If a discretionary payment is made, and a subsequent claim is received from an executor, the estate held by the KLTR is the sum held at the date of the claim by the executor.

UH10. Service on Lord Advocate of Calling-Up Notice or Notice of Default of a standard security where the granter is deceased

Service of a Calling-up Notice or a Notice of Default on the Lord Advocate is made in accordance with sections 19(3) and 21(2) of the Conveyancing and Feudal Reform (Scotland) Act 1970.

It will be for those acting for the creditor to consider how the 1970 Act requires those notices to be served and whether the mechanism of service on the Lord Advocate is available in a particular case.

These Notices are passed to the KLTR Office to be dealt with as agent for the Lord Advocate and we may request sight of a copy of the death certificate (because that very often discloses registration of the death by a relative). We recognise that ultimately it is a matter for the courts in any particular case as to whether a notice has been validly served for the purposes of the legislation.

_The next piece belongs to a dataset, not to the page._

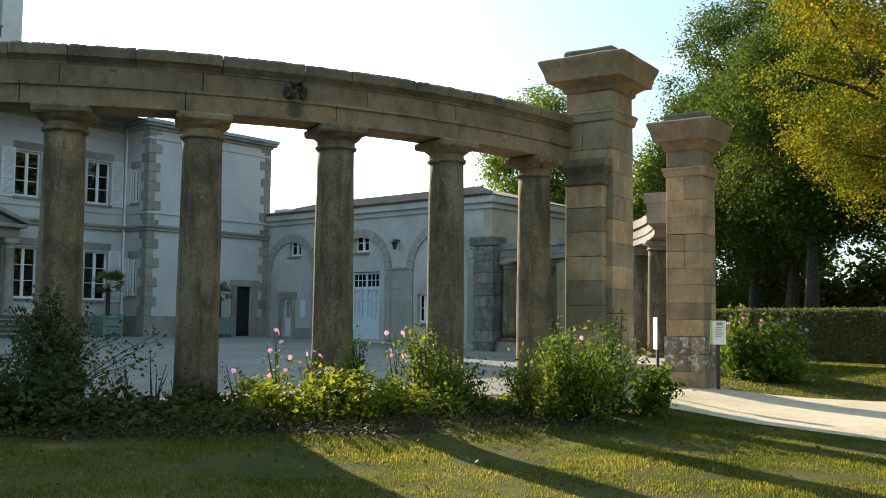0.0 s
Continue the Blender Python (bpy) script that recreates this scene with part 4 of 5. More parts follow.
part("wall", side_slab(-0.4, 0.0, -0.1, GZ), M_STUCCO, left)
part("frieze", side_slab(0.003, 0.05, GZ - 0.75, GZ - 0.62), M_STUCCO, left)
part("cornice", side_slab(0.003, 0.09, GZ - 0.2, GZ), M_STUCCO, left)
part("cornice", side_slab(-0.38, 0.16, GZ + 0.004, GZ + 0.14), M_STUCCO, left)
part("roof", side_slab(-9.0, 0.05, GZ + 0.142, GZ + 0.3), M_ZINC, left)
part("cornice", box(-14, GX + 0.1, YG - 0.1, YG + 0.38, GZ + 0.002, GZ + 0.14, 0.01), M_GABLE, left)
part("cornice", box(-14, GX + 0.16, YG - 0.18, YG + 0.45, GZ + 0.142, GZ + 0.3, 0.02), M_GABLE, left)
part("coping", box(-14, GX + 0.05, YG - 0.05, YG + 0.4, GZ + 0.302, GZ + 0.4), M_ZINC, left)
z, i = 0.4, 0
while z < GZ - 0.4:
    w = 0.95 if i % 2 else 0.55
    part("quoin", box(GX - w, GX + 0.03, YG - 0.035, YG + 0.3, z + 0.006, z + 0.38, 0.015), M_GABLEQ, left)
    z, i = z + 0.39, i + 1
bm = bmesh.new()
tube(bm, [(0.68, YG - 0.12, 0.3), (0.68, YG - 0.12, 3), (0.68, YG - 0.12, 6.05), (0.68, YG - 0.1, 6.2), (0.68, YG - 0.02, 6.34)], 0.055, 0.055, 10)
pipe = part("rainwater_pipe", bm, M_PIPE, left, "grey weathered rainwater pipe")
for zz in (2.2, 3.85, 5.2):
    part("pipe_collar", lathe([(0.06, zz), (0.075, zz + 0.01), (0.075, zz + 0.07), (0.06, zz + 0.08)], 12, (0.68, YG - 0.12)), M_PIPE, pipe)
part("hopper", lathe([(0.06, 6.02), (0.1, 6.1), (0.12, 6.24), (0.12, 6.28)], 12, (0.68, YG - 0.12)), M_PIPE, pipe)

# ---- gate piers ----
def pier_course(x, y, w, z0, z1, mat, parent, rng, split=True, rot=0.0, out=0.0):
    """One course of a square pier: two stones with a joint that shifts from course to course."""
    h = w / 2 + out
    f = rng.choice((0.36, 0.5, 0.64)) if split else 1.0
    along = rng.random() < 0.5
    cuts = [(-h, -h + 2 * h * f - 0.002), (-h + 2 * h * f + 0.002, h)] if split else [(-h, h)]
    for a, b in cuts:
        if along or not split:
            bm = box(a, b, -h, h, z0 + 0.002, z1 - 0.002, 0.008)
        else:
            bm = box(-h, h, a, b, z0 + 0.002, z1 - 0.002, 0.008)
        bmesh.ops.rotate(bm, verts=bm.verts, cent=(0, 0, 0), matrix=Matrix.Rotation(radians(rot), 3, "Z"))
        bmesh.ops.translate(bm, verts=bm.verts, vec=(x, y, 0))
        part("block", worn(bm, 0.011, 4, z0), M_PIERDARK if mat is M_PIER and z0 > 1 and rng.random() < (0.45 if x > 17 else 0.14) else mat, parent)


def moulded(x, y, prof, rot=0.0):
    """A square stone with a moulded profile of (half width, z)."""
    bm = bmesh.new()
    rings = []
    for h, z in prof:
        n = 4
        ring = []
        for (ax, ay), (bx, by) in zip(((-1, -1), (1, -1), (1, 1), (-1, 1)), ((1, -1), (1, 1), (-1, 1), (-1, -1))):
            for k in range(n):
                t = k / n
                ring.append(bm.verts.new(((ax + (bx - ax) * t) * h, (ay + (by - ay) * t) * h, z)))
        rings.append(ring)
    for a, b in zip(rings, rings[1:]):
        for k in range(16):
            bm.faces.new((a[k], a[(k + 1) % 16], b[(k + 1) % 16], b[k]))
    bm.faces.new(rings[0][::-1])
    bm.faces.new(rings[-1])
    bmesh.ops.rotate(bm, verts=bm.verts, cent=(0, 0, 0), matrix=Matrix.Rotation(radians(rot), 3, "Z"))
    bmesh.ops.translate(bm, verts=bm.verts, vec=(x, y, 0))
    return worn(bm, 0.014, 2.5, x)


def gate_pier(x, y, w, ztop, label, rot=0.0, over=0.33, course=0.4):
    """Square pier of coursed blocks with a flared cap; ztop is the rim of its cap."""
    rng = random.Random(int(x * 10))
    t = thing("gate_pier", (x, y, 0.0), label, "gate pier", "piers of the gateway")
    z = -0.1
    for h in (0.42, 0.34, 0.34):
        pier_course(x, y, w, z, z + h, M_PIER if z < 0.3 else M_LICHEN, t, rng, True, rot, 0.035)
        z += h
    top = ztop - 1.08
    while z < top - 0.02:
        h = min(course * rng.uniform(0.94, 1.06), top - z)
        if top - z - h < 0.2:
            h = top - z
        pier_course(x, y, w, z, z + h, M_PIER, t, rng, True, rot)
        z += h
    c = w / 2
    part("necking", moulded(x, y, [(c, z), (c + 0.03, z + 0.02), (c + 0.05, z + 0.12), (c + 0.07, z + 0.15), (c + 0.06, z + 0.19), (c - 0.01, z + 0.2)], rot), M_PIER, t)
    pier_course(x, y, w, z + 0.2, ztop - 0.56, M_PIER, t, rng, False, rot, -0.01)
    part("cap", moulded(x, y, [(c - 0.01, ztop - 0.565), (c + 0.03, ztop - 0.54), (c + 0.05, ztop - 0.47), (c + 0.09, ztop - 0.44), (c + over * 0.45, ztop - 0.39), (c + over * 0.7, ztop - 0.37), (c + over * 0.73, ztop - 0.3), (c + over * 0.8, ztop - 0.2), (c + over * 0.98, ztop - 0.05), (c + over, ztop), (c + over - 0.05, ztop + 0.03)], rot), M_SAND, t, "dark weathered moulded cap")
    part("top_slab", moulded(x, y, [(c + 0.02, ztop + 0.032), (c + 0.02, ztop + 0.17), (c - 0.02, ztop + 0.21)], rot), M_CORN, t)
    return t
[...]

Net funds recovered by the Creditor in excess of the sums due under the Security should, if agreed with us to be appropriate, be remitted to us (although they may require to be reported in the first instance to NUHU for investigation as to whether a UH estate might be in view).

UH11. Disclaim of inheritance in favour of another family member

Family members often decide to take no benefit from a deceased’s estate, in favour of another family member.

If the document declaring the family member’s intention has not been carefully prepared, and the legal effect of the document is to renounce rights of succession, those rights fall to the Crown.

In such circumstances, where the true intention of the renouncing party is clear and is vouched, the KLTR will provide a letter stating that the KLTR makes no claim on the estate with the intention that the share reverts to the free estate for distribution to the other claimants. A fee of £250 will be charged to cover consideration of the approach, and supporting papers, and the preparation of the letter.